Look through the material below for "Continue". Copy every line that contains it.

++++ Exercise inputs

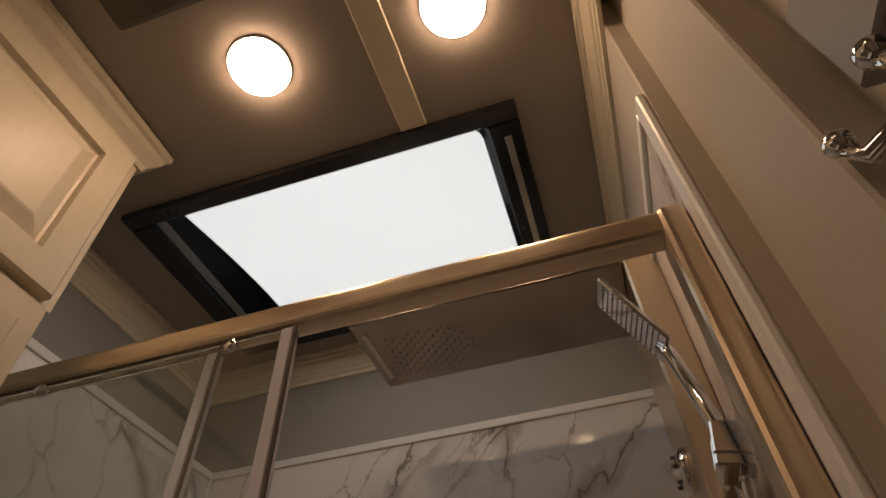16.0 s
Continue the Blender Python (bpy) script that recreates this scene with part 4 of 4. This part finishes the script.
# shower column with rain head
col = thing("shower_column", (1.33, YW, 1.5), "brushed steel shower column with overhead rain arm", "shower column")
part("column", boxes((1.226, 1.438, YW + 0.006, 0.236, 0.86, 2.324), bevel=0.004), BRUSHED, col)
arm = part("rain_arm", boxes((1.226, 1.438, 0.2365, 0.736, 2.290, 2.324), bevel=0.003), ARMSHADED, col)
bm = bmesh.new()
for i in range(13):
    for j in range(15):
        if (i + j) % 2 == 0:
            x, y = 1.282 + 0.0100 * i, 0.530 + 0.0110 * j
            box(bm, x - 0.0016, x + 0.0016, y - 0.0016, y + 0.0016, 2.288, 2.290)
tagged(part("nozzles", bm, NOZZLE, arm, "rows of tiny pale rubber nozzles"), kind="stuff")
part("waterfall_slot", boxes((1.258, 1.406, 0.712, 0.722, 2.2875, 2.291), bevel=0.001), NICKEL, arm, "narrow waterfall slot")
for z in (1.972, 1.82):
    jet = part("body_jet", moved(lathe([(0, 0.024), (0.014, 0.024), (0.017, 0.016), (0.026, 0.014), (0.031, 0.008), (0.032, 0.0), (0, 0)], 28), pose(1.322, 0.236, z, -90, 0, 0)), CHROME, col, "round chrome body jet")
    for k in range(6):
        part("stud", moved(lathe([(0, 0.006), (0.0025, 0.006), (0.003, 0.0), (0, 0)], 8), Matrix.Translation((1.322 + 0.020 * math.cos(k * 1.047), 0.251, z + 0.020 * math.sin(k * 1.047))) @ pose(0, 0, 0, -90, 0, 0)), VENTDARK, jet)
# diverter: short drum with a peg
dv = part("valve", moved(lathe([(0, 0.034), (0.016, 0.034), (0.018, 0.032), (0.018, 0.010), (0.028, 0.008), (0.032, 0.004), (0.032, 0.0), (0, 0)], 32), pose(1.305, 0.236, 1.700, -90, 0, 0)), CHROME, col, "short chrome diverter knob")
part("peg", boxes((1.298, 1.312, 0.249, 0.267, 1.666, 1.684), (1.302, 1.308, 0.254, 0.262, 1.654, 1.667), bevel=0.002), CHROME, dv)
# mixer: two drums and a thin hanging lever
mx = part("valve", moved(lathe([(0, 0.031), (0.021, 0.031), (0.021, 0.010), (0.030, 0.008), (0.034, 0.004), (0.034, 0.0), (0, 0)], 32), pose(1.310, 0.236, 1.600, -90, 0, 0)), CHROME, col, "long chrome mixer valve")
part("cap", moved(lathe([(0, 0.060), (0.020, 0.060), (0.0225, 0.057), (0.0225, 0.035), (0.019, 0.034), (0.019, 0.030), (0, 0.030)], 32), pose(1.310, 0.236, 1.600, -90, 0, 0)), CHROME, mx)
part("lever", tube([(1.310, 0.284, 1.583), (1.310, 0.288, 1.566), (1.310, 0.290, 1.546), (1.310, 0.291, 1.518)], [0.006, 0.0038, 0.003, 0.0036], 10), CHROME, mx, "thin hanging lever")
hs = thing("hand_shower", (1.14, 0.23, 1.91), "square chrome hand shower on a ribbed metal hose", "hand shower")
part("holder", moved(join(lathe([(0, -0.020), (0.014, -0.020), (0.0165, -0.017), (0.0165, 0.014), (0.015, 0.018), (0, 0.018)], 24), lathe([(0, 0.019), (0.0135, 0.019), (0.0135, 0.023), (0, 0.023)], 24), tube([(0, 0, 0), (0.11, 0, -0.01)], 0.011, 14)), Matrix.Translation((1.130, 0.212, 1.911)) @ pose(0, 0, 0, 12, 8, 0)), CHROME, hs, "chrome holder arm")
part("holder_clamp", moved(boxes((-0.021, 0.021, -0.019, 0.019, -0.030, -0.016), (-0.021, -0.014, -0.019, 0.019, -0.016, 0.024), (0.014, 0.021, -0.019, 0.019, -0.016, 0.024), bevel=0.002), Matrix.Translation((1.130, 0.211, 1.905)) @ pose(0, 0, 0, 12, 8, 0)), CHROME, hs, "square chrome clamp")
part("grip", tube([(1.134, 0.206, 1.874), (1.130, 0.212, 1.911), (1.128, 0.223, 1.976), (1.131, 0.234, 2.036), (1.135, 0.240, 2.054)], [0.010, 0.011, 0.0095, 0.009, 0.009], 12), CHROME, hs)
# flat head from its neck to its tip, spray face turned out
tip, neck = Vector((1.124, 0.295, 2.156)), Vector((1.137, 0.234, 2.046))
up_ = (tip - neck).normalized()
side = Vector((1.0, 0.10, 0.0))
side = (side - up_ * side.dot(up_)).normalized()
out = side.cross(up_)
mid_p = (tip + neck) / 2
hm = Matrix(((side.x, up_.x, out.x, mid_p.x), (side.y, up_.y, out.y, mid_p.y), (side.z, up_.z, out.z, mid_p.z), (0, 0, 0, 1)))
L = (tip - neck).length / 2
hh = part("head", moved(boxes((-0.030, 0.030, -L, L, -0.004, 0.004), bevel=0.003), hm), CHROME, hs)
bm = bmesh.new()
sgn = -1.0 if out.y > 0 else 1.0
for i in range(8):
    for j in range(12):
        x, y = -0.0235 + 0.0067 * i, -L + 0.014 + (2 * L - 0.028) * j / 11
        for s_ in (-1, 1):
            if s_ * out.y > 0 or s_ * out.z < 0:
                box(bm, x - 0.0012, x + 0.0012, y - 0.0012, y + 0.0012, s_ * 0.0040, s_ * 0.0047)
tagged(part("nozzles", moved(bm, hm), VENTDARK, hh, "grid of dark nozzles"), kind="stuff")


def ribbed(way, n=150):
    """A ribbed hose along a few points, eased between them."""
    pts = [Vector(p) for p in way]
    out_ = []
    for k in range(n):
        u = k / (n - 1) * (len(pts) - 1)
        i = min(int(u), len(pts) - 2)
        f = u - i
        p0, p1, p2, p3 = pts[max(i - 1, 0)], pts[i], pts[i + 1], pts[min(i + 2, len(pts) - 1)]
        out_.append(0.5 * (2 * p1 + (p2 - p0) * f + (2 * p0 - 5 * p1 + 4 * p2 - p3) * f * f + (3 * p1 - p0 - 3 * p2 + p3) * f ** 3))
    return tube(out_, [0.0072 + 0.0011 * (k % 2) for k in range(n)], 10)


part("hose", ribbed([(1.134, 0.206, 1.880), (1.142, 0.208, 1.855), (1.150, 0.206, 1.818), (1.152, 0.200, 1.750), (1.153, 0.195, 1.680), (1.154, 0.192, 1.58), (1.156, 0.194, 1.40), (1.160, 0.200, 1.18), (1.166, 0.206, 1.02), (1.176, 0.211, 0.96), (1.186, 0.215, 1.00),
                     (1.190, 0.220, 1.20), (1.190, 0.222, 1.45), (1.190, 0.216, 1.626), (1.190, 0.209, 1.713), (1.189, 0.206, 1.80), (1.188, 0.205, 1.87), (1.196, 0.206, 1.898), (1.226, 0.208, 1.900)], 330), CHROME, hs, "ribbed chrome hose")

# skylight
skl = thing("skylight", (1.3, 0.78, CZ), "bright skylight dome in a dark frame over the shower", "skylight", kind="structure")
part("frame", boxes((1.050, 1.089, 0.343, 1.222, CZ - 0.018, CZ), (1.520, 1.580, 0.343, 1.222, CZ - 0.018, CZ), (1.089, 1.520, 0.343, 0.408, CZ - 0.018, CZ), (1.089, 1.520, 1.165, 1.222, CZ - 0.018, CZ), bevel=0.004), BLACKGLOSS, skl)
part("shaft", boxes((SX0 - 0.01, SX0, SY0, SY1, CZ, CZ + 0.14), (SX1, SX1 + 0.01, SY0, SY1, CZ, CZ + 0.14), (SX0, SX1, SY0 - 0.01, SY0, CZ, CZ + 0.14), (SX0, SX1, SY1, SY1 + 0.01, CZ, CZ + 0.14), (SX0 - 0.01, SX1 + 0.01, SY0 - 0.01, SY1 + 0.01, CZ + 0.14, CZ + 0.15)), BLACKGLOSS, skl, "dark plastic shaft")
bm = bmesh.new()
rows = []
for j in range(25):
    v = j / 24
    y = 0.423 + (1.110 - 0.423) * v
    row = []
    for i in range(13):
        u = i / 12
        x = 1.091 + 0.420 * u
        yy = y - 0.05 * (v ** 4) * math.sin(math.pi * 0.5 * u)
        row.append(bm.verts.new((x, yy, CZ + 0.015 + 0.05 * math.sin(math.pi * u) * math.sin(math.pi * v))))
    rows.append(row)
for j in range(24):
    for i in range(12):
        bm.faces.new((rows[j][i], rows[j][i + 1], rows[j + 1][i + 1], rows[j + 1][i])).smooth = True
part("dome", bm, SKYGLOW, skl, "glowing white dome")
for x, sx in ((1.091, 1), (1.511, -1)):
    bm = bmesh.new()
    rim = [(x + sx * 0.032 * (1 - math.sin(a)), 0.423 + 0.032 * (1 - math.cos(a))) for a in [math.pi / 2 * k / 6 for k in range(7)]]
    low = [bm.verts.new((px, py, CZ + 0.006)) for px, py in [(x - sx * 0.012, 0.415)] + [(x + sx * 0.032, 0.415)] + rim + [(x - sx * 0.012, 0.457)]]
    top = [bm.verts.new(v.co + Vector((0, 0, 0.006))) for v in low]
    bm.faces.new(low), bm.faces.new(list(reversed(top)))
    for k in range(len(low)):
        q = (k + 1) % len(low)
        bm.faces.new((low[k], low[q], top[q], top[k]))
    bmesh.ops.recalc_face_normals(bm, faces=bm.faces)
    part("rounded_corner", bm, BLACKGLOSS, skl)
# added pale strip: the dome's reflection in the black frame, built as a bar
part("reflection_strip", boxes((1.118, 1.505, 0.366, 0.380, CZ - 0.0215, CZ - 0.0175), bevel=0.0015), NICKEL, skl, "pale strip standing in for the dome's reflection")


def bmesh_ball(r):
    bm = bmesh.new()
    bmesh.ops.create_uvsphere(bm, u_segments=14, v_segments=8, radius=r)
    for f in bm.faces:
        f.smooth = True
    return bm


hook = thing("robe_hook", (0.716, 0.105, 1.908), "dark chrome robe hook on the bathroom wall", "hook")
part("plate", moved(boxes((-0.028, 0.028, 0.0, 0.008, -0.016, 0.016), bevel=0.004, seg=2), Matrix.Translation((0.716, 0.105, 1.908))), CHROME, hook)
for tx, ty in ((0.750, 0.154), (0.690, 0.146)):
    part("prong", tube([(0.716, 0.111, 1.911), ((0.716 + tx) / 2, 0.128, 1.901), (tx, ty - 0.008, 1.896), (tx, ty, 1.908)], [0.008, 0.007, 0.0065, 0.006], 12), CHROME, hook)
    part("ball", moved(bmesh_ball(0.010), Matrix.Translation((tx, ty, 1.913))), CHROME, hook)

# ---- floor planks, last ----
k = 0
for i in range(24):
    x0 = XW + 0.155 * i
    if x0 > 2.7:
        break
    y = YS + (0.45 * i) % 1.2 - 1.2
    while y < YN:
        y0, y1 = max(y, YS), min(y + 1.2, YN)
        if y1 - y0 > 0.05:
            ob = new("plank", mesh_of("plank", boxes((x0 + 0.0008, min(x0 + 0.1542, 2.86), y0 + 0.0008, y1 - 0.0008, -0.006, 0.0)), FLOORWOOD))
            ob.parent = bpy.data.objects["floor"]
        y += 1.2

++++++++
++++ Exercise inputs

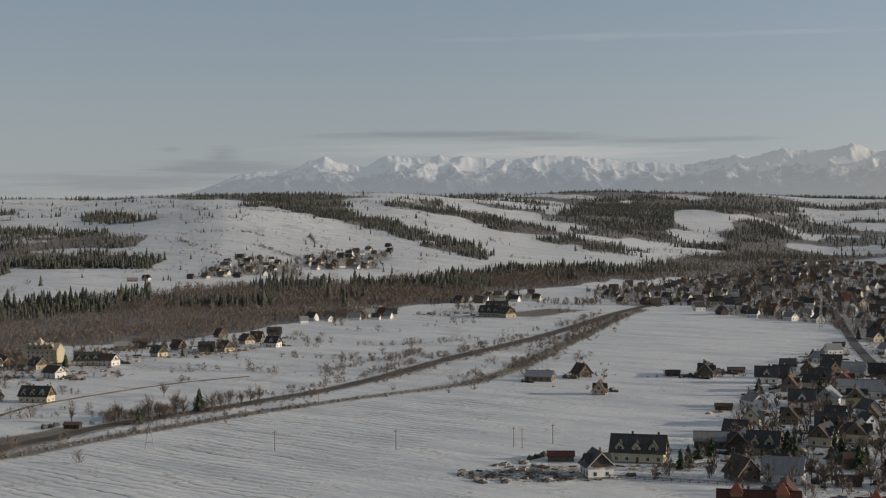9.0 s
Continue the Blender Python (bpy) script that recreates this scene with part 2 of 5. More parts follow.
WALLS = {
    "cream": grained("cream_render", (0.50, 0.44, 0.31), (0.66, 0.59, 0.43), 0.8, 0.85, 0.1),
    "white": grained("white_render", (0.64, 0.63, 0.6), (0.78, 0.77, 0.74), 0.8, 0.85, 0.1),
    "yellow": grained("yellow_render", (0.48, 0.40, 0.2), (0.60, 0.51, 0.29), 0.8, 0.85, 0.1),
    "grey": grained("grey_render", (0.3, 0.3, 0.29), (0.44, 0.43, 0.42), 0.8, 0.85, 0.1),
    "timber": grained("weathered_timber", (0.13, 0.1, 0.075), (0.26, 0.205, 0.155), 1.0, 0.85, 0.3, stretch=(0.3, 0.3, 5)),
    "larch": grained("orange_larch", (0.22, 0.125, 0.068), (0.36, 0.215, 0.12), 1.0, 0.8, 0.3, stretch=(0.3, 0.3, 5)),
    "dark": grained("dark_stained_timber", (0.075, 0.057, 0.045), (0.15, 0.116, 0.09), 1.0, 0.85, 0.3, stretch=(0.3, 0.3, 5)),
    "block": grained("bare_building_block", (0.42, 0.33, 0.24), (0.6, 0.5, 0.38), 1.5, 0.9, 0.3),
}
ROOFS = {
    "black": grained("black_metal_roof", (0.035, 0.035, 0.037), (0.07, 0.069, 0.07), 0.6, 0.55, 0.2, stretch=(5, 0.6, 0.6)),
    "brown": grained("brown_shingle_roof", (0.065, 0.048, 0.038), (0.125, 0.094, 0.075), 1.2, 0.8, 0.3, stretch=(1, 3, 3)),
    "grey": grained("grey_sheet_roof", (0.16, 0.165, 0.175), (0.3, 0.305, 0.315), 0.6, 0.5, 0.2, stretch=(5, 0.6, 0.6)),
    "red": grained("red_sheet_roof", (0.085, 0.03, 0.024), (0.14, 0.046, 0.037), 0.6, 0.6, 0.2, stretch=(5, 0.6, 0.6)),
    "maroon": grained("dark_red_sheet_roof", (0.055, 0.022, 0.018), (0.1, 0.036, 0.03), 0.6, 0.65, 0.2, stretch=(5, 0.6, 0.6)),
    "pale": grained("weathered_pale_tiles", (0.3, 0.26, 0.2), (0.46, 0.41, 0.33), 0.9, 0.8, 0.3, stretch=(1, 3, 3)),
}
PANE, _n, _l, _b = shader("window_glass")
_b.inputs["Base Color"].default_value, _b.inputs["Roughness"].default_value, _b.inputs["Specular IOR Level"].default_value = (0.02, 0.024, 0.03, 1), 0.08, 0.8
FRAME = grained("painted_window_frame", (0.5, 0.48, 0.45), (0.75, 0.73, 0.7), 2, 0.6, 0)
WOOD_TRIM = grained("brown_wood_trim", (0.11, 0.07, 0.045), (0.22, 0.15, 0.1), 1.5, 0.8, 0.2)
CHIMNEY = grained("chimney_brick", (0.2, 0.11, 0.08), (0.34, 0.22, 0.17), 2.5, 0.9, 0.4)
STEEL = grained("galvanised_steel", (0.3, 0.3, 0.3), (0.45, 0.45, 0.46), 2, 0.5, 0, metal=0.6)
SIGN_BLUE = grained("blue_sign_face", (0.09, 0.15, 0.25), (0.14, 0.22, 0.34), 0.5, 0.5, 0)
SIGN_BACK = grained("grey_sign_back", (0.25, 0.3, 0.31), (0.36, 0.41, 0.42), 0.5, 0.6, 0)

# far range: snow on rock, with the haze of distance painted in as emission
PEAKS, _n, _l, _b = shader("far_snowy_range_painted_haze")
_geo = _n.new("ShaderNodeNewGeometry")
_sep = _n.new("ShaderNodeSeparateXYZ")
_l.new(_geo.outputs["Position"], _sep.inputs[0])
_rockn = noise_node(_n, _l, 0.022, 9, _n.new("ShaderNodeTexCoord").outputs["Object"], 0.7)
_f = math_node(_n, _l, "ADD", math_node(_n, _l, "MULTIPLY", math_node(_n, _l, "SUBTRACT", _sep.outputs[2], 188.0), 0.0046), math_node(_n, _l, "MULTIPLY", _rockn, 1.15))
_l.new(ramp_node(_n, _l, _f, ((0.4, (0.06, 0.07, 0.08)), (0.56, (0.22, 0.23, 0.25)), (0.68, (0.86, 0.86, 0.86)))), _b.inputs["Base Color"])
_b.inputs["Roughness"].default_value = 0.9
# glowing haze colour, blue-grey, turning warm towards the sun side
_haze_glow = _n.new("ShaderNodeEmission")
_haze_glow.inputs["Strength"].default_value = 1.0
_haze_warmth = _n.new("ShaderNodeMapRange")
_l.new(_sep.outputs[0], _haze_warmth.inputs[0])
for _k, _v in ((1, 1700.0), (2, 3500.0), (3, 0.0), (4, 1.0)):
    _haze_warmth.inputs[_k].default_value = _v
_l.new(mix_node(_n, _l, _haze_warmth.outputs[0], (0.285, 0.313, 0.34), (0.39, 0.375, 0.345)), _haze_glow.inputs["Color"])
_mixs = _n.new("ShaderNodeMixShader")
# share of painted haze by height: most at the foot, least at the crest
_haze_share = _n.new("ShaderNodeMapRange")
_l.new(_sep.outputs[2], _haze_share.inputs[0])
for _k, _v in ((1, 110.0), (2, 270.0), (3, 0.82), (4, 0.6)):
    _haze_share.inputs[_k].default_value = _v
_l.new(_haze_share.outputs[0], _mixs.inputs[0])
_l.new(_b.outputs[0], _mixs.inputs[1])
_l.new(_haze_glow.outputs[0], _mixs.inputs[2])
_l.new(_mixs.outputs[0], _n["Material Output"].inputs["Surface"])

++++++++

• **Response for this exercise**
Continue the Blender Python (bpy) script that recreates this scene with part 4 of 4. This part finishes the script.
Continue the Blender Python (bpy) script that recreates this scene with part 2 of 5. More parts follow.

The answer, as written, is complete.